Manuel Antonio’s top 10, and more
I was anxious to get out of the city mid-Thursday afternoon. I hot-footed it to the Coca Cola bus station in downtown San José to catch the noon bus to Manuel Antonio; however, much to my chagrin, it was full. I was quickly directed to the “collectivo” which was departing at the same time. It was really just an hour longer, for a total of 4 ½ hours, and I was curious as to where the long route would take me, so I hopped aboard.
Slamming on the breaks just before crashing into a tree, the bus veered. Thankfully, not too far off of the road as the precipice to the left was a sheer drop to the valley below. At least half of the ride to Manuel Antonio on the “collectivo” happened along a dirt road past isolated towns — a great experience, for the adventuresome.

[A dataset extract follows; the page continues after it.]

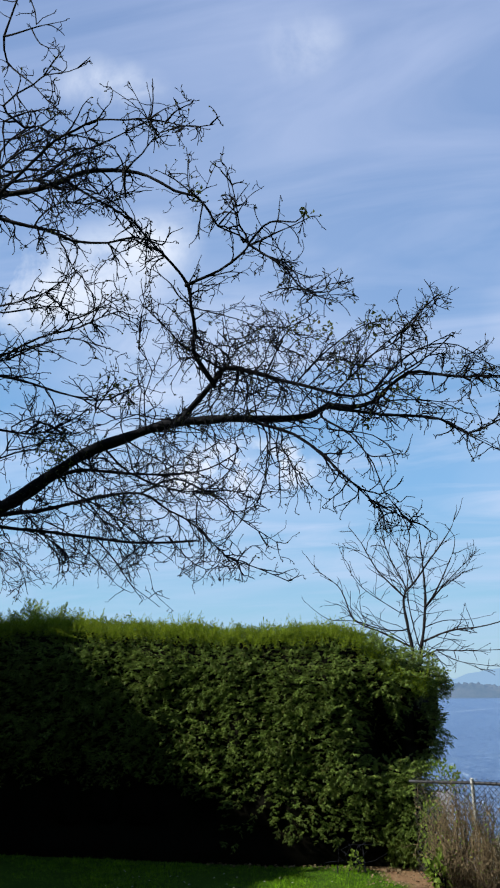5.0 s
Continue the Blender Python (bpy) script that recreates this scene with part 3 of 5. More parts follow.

After navigating the busy city center and the country back roads, I had finally landed in warm and tranquil Manuel Antonio, Costa Rica with a long weekend ahead to research my favorites:
- Believe it or not, you can totally do a “Bridget Jones” in Manuel Antonio Park. So, you say you’ve only got a sarong and sparkly flip-flops, but you want to hike from the park entrance two kilometers to one of the tamarind-lined coves? … no worries. However, if you really want to play the part, wear a pair of Crocs or Tivas — you can still keep the sarong.
- Take a guided tour of the park to really experience and learn about the area’s natural beauty. The local guides just have a knack for spotting wildlife.
- Pack a few snacks to bring into the park, but beware that voracious monkeys will sniff these out. If carefully concealed, you will not have a problem. Bring water, sandwiches and fruit. Alcoholic beverages are not allowed in the park unless they are discretely concealed as the park ranger will point out.
- Hopefully you’ll have an extra day to rent a chaise lounge along the main beach. From this perfect people-watching spot, take dips in the sometimes rough waters, sip piña coladas, have lunch delivered and just enjoy a good book under a giant, beach umbrella.
- For a great sunset cocktail, head to the Barba Roja. The patio commands a spectacular sunset. The staff are friendly and the bartender makes a mean mojito.
- For a dinner of fresh shrimp spring rolls and Panko-crusted tuna with views to the Pacific, don’t miss the Agua Azul restaurant. It’s definitely the town’s “in”spot.
- Alas, the night is young! Walk a few hundred meters to the historically fascinating El Avión restaurant for drinks and dancing. There is also a very decent restaurant.
- If you like a good, strong cup in coffee in the morning, head to Café Milagro. Also, if you want to pick up a few souvenirs for family and friends, there’s a good collection here.
- For the days when you’re in the mood for something more casual, right across the street from the very large liquor stone on the main road, there’s a tiny soda, a mom-and-pop restaurant, serving great casados.
- For 200 colones, about 50 cents, you can take the public bus to the bustling town of Quepos, just 15-minutes away. The buses travel in 30-minute increments. Wander the streets perusing local shops, eateries and bars. For a splurge, drink a margarita and eat some fish tacos at El Gran Escape.
To love Manuel Antonio, you have to know how to balance the disarray of the beachside town by finding refuge in the spectacular hillside retreats which line the road to Quepos.